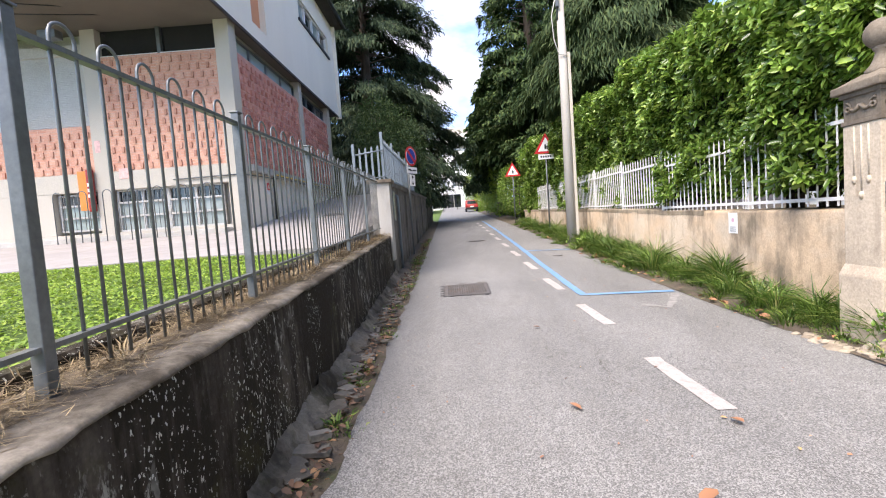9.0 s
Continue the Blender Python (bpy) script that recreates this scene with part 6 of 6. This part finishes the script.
---
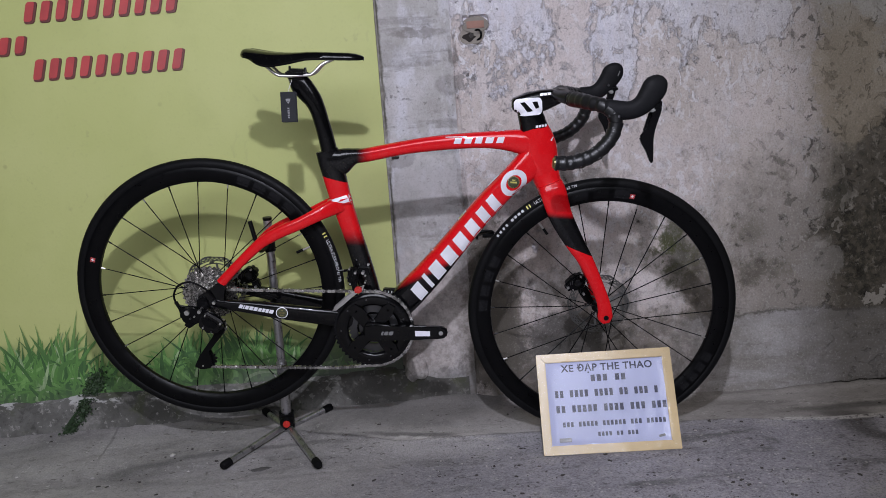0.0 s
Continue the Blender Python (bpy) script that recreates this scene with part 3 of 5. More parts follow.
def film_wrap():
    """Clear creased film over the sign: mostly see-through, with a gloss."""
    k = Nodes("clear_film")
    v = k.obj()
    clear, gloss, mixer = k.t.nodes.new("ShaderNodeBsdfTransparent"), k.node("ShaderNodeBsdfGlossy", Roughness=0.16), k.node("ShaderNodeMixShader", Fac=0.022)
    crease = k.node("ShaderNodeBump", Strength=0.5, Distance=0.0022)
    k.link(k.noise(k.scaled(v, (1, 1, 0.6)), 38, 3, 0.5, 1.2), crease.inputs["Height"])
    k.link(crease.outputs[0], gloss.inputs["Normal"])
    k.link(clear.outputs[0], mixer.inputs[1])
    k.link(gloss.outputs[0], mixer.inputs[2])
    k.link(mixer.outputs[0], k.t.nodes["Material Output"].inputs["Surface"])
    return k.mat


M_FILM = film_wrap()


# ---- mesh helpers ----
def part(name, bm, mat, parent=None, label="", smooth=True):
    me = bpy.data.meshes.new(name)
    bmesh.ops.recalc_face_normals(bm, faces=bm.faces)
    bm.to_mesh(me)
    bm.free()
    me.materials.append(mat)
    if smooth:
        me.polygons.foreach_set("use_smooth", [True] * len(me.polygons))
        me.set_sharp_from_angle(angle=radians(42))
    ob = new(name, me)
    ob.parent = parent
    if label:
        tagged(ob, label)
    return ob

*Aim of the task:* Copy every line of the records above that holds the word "part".

*Result of the exercise:*
Continue the Blender Python (bpy) script that recreates this scene with part 6 of 6. This part finishes the script.
Continue the Blender Python (bpy) script that recreates this scene with part 3 of 5. More parts follow.
def part(name, bm, mat, parent=None, label="", smooth=True):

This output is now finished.